The IBO Curriculum and Assessment Centre, in Cardiff, Wales, develops the curriculum's broad outlines and conducts testing and scoring of all students every spring. But each school selects and tailors courses, which makes IB both remarkably consistent from program to program and surprisingly idiosyncratic. IB seniors at South Side take the same Theory of Knowledge exam as their cohorts at Flathead High School, in Kalispell, Montana, and Menntaskólinn vid Hamrahlid, in Reykjavik, Iceland -- but along the way the three classes may study altogether different texts and complete wildly diverse assignments.
Some schools set IB entrance requirements -- a certain grade point average or standardized test ranking -- in the belief that a student must show at least some academic commitment and competence to succeed. But at many schools, IB classes welcome all comers, because the school board or the principal insists that every child deserves the gold-standard education traditionally reserved for the "gifted."
At Dobbs Ferry, about one out of five graduates qualify for the IB diploma, but 70 to 80 percent of all juniors and seniors take at least one IB course. Some have passion for a subject, such as film or art, but many simply shoot for the challenge -- perhaps to prove to their teachers, or themselves, that they can persevere in the same course that kids bound for Ivy League schools are sweating through. "It's an opportunity for a teen to say, 'I tried something more difficult,'" Dobbs Ferry's Constance Addabbo says.
South Side launched IB twenty-five years ago with three stellar students and ran it as a program for the gifted for about a decade. When the school abolished IB entrance requirements, more students trickled in, and by the late 1990s, about one-fourth of seniors were candidates for the special diploma. "The philosophy was, 'OK, many kids can do this,'" Carol Burris recalls, "'but not all kids can do this.'"

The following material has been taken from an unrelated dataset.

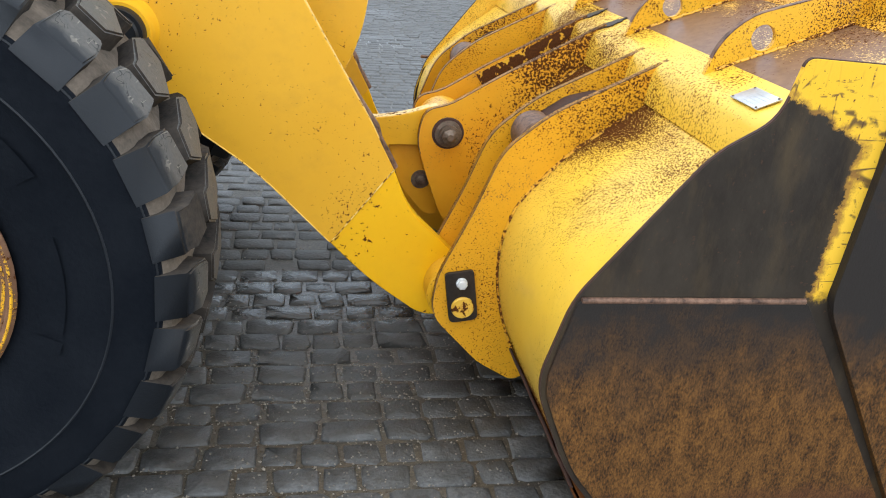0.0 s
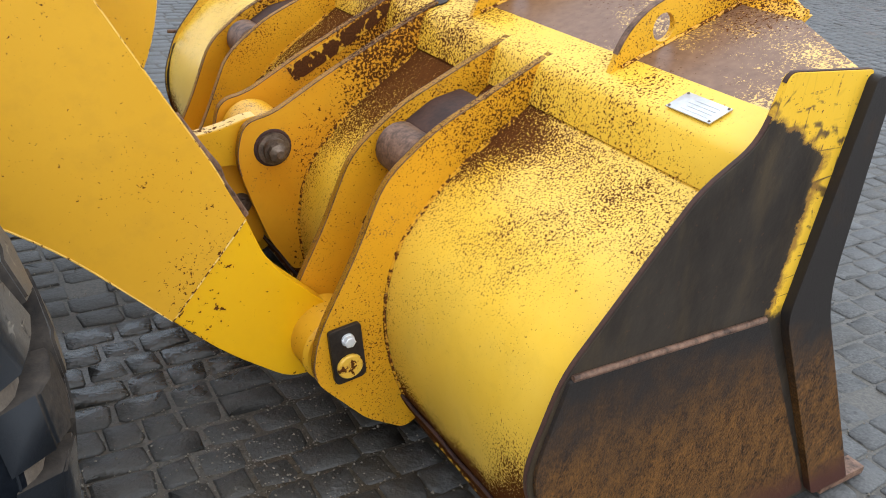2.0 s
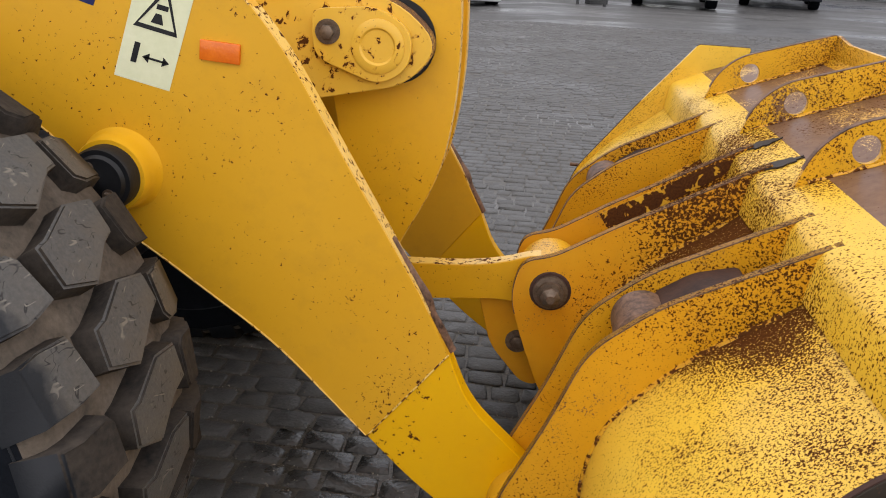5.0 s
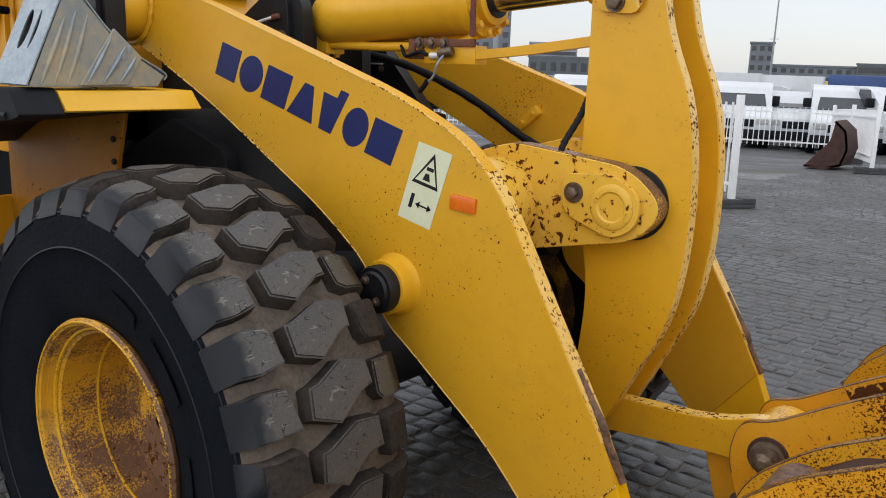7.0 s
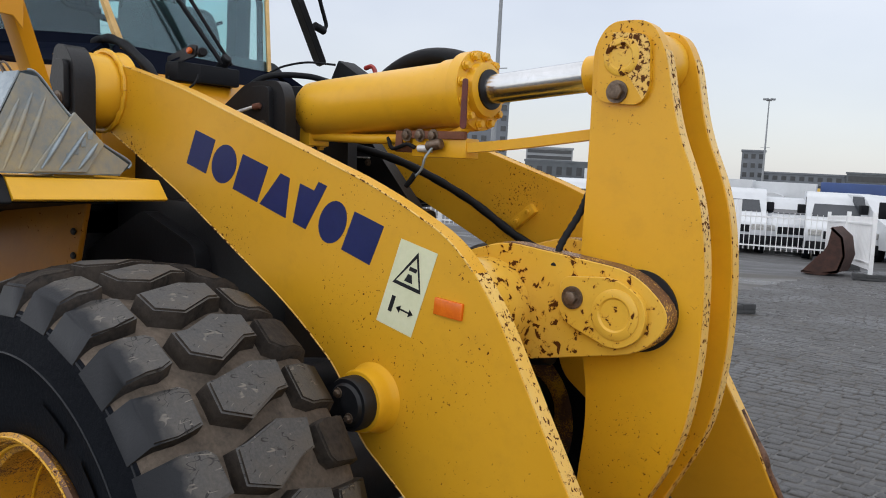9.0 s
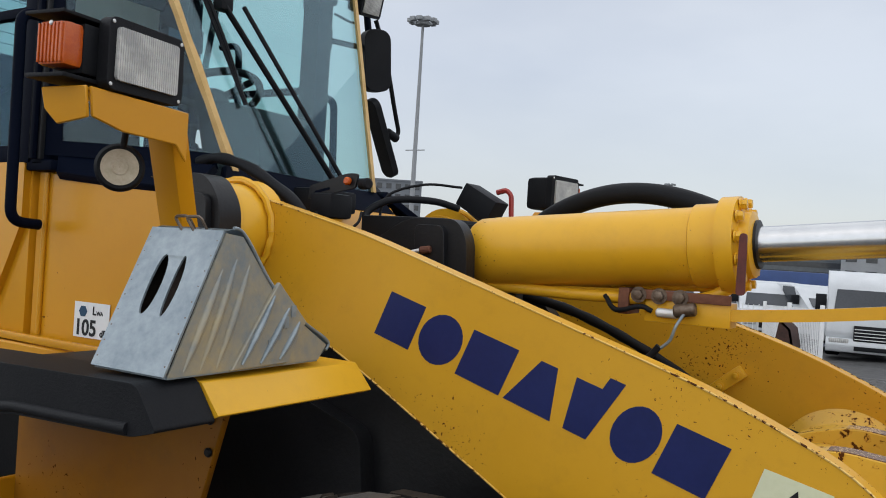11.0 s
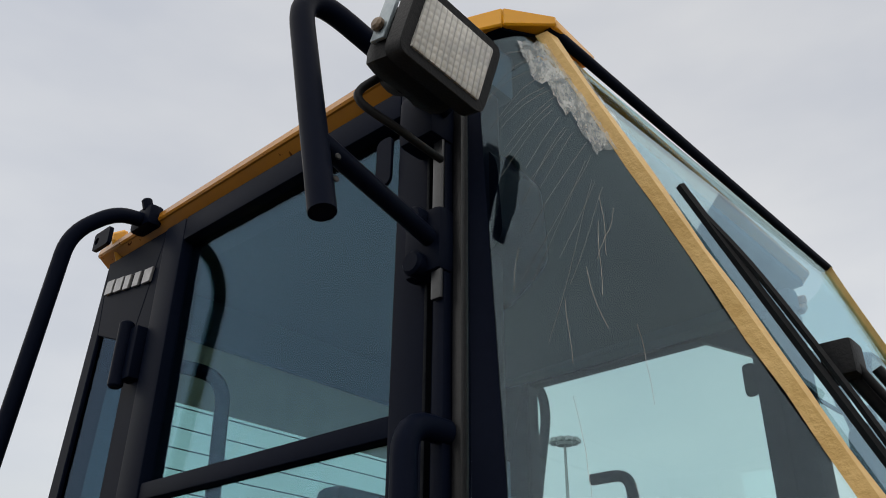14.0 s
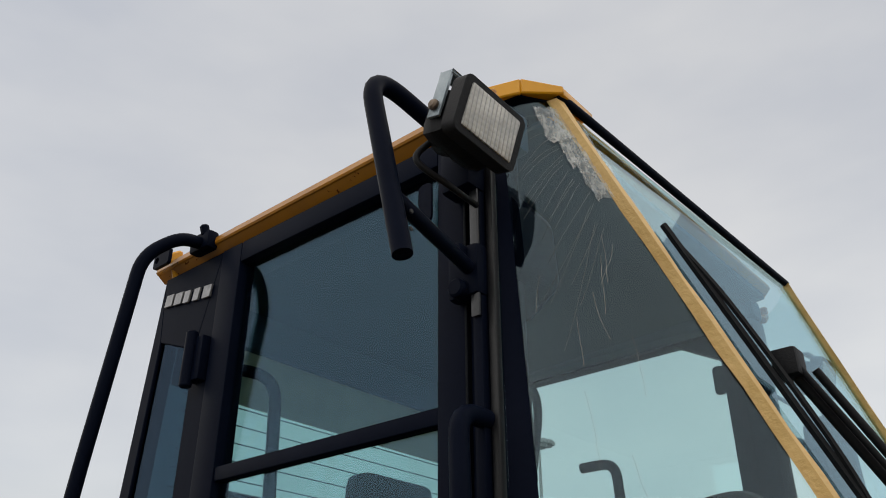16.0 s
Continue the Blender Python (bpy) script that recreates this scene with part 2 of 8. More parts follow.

Then she became principal and wondered, Why not? Is there a way to get all kids to do IB? With near-missionary zeal, Burris and IB coordinator John Murphy set out to try. The teachers and administrators developed pre-IB courses so the real thing wouldn't come as such an intellectual shock in eleventh and twelfth grades. Now, all freshmen and sophomores take advanced English and history, with assignments in literary commentary, oral presentations, and historical investigations modeled after IB assessments. The school also received funding for support classes tied to the curriculum to help lowerperforming students pull off top-tier work. And counselors went into overdrive. "They push, support, nudge, cajole the kids into doing it," Burris says.
Of the 265 graduates in South Side's class of 2006, 124 -- nearly half -- were IB diploma candidates. The statistics have made the school a poster child for IB inclusion, but Burris and Murphy are determined to get more kids -- all kids -- to reach for the educational gold.
"Some people say that if the student hasn't previously demonstrated what you envision as academic excellence, they don't belong in the program," Murphy says. "What we've found is the exact opposite. If you want academic excellence, put students in an academically excellent program. They'll rise to the occasion."